Boesch refers to the work of Erwin Ringel, the Austrian psychoanalyst who studied suicide. Ringel’s theory on Presuicidal Syndrome involved three phases: constriction caused by situations in life, aggression channeled inward towards the self, and fantasies about suicide as a form of action.  Not all who think about suicide actually follow through. “In that sense” says Boesch, “we can interpret Die schöne Müllerin as a psychological dialogue.  The miller is thinking about the situation he is in and is trying to imagine how to resolve it.  Thoughtful people are always considering the possibilities before them. The miller doesn't have to be talking to a real brook. The brook is another aspect of his own personality, guiding him to make the right choices."

"So," says Boesch, "consider the text". At times of stress, the miller reflects by projecting his feelings. "In Der Müller und der Bach the dialogue is clear. The man speaks of angels singing  to rest the soul. But the Brook says Ein Sternlein, ein neues, Am Himmel erblinkt (a little star, a new one, shining in the heavens)". Then will rise three roses Die welken nicht wieder, Aus Dornenreis.. From the thorns, new growth that will never wilt. "And then, "says Boesch, the image of "die Engelein schneiden, Die Flügel sich ab und gehn alle Morgen zur Erde hinab", What is an angel without wings? A new woman, who will always return. The brook is the more mature, more positive side of the miller's mind. It's telling him that no matter how bad he feels now there will be new mornings and faithful women in the future. The brook is always moving forward, it does not stand still".

Significantly, Wilhelm Müller had a bad love affair but later married happily. Although Schubert wrote the cycle around the time he learned he had syphilis, it isn't necessarily autobiographical.  "Consider Winterreise" says Boesch. "Again, the man does not have to die or go mad."
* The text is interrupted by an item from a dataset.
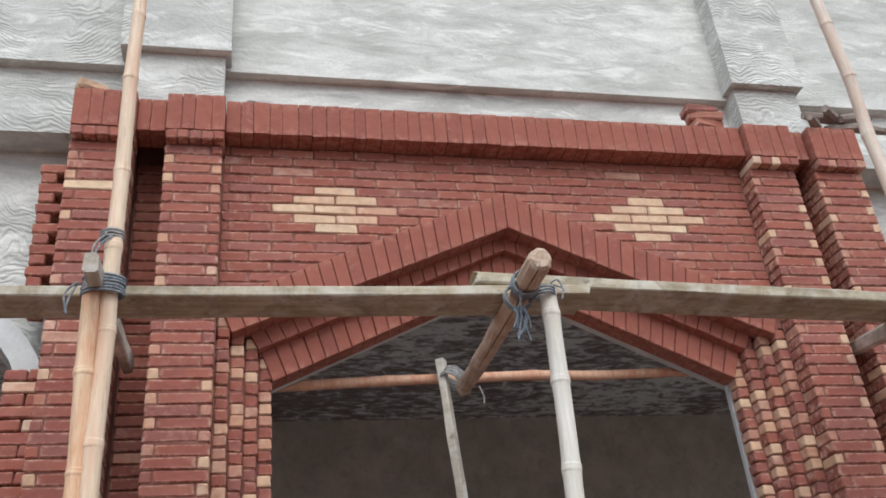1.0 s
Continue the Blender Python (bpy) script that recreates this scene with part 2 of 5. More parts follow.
# darker and greener than room_plaster, for the lower back wall
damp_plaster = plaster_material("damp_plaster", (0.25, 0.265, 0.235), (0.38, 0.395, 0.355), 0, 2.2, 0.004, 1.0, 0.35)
screed = plaster_material("screed", (0.105, 0.115, 0.12), (0.235, 0.25, 0.26), 0, 1.5, 0.006)
# cement of the door post; the blue is reflected sky, put into its colour
post_plaster = plaster_material("post_plaster", (0.40, 0.475, 0.53), (0.60, 0.67, 0.71), 0, 5, 0.009, 1.0, 0.6)
screed.node_tree.nodes["Principled BSDF"].inputs["Roughness"].default_value = 0.5
sand = plaster_material("sand", (0.11, 0.115, 0.115), (0.19, 0.195, 0.19), 0, 6, 0.012)


def slab_material():
    m, nt, sh, place = start("slab_underside", 0.9)
    place = world_place(nt)
    stretch = nt.nodes.new("ShaderNodeMapping")
    stretch.inputs["Scale"].default_value = (1.0, 1.9, 1.0)
    nt.links.new(place, stretch.inputs[0])
    flakes = noise_node(nt, 6.0, 5, 0.7, stretch.outputs[0], 0.5)
    broad = noise_node(nt, 0.7, 3, 0.5, place)
    r = ramp(nt, [(0.46, (0.19, 0.15, 0.145)), (0.525, (0.33, 0.305, 0.30)), (0.575, (0.63, 0.63, 0.62))])
    nt.links.new(calc(nt, "ADD", calc(nt, "MULTIPLY", flakes.outputs[0], 0.75), calc(nt, "MULTIPLY", broad.outputs[0], 0.28)), r.inputs[0])
    nt.links.new(r.outputs[0], sh.inputs["Base Color"])
    relief(nt, sh, flakes.outputs[0], 0.02, 0.6)
    return m


slab_mat = slab_material()


def soil_material():
    m, nt, sh, place = start("soil", 0.95)
    place = world_place(nt)
    big = noise_node(nt, 1.3, 5, 0.6, place)
    small = noise_node(nt, 28, 5, 0.75, place)
    r = ramp(nt, [(0.35, (0.115, 0.045, 0.031)), (0.52, (0.155, 0.066, 0.046)), (0.68, (0.21, 0.125, 0.098))])
    nt.links.new(big.outputs[0], r.inputs[0])
    c = mix(nt, span(nt, small.outputs[0], 0.56, 0.76, 0.0, 0.5), r.outputs[0], (0.34, 0.25, 0.21))
    c = mix(nt, span(nt, small.outputs[0], 0.48, 0.3, 0.0, 0.6), c, (0.075, 0.038, 0.03))
    # mortar dust trodden in round the piers and along the rubble
    edge = noise_node(nt, 5.0, 6, 0.75, place)
    for x, y, r in ((0.80, -0.98, 0.55), (0.35, 0.30, 0.5), (-0.4, 0.15, 0.5), (1.25, 0.15, 0.45), (2.2, -1.85, 0.7), (3.5, 0.0, 0.6)):
        away = nt.nodes.new("ShaderNodeVectorMath")
        away.operation = "DISTANCE"
        nt.links.new(place, away.inputs[0])
        away.inputs[1].default_value = (x, y, GROUND)
        near = span(nt, away.outputs["Value"], r * 0.35, r, 0.9, 0.0)
        c = mix(nt, calc(nt, "MULTIPLY", near, span(nt, edge.outputs[0], 0.40, 0.58)), c, (0.42, 0.385, 0.365))
    nt.links.new(c, sh.inputs["Base Color"])
    relief(nt, sh, small.outputs[0], 0.03, 0.9)
    return m


soil = soil_material()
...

Boesch's rationale is far more sophisticated.  "In Das Wirtshaus, the man visits the cemetery. Allhier will ich einkehren, hab' ich bei mir gedacht (here I'll settle, I thought). But he rejects death.  Nun weiter denn, nur weiter, mein treuer Wanderstab!" The walking stick leads him on, just like the brook keeps flowing. The man has many chances to stop and die but he chooses to brave the wild weather and struggle on. "Even in the beginning, there's that phrase Die Liebe liebt das Wandern, Gott hat sie so gemacht, von einem zu dem andern. God is not willing death, but Wandern".

"The word Wunder occurs three times in the cycle at critical points" says Boesch. "it means something strange, like Zauberhaft. So Der Leiermann is 'wunderlicher Alter'. Soll ich mit dir geh'n? Willst zu meinen Liedern Deine Leier dreh'n? .(should I go with you ? Do you want to play my songs be played on your hurdy-gurdy? ). The dogs that howl in Gute Nacht appear again in Der Leiermann, who struggles forward, still trying to play although his fingers are frozen. "So I believe in an inner psychological meaning in Winterreise too".

"When I was 12 years old, my grandfather gave me an LP of recited ballads by Goethe and Schiller", adds Boesch. "Two weeks after Christmas, I knew them all by heart. I was fascinated. I studied violincello for many years, but I realized that I would not be that kind of musician. My music is the text", he says decisively "I love the music of language, and expressing the meaning of words in music."

"A performance involves two people, the pianist and the singer", adds Boesch. "Malcolm Martineau is wonderful, because he's very quick to pick up on what I'm singing, and he's very fast to adjust. Although I have a clear understanding of what I want to do, in performance spontaneous ideas can develop". Sometimes Boesch feels like he's accompanying the pianist. "I like working with pianists like Martineau, Roger Vignoles and Justus Zeyen, because they can adjust so well to spontaneity".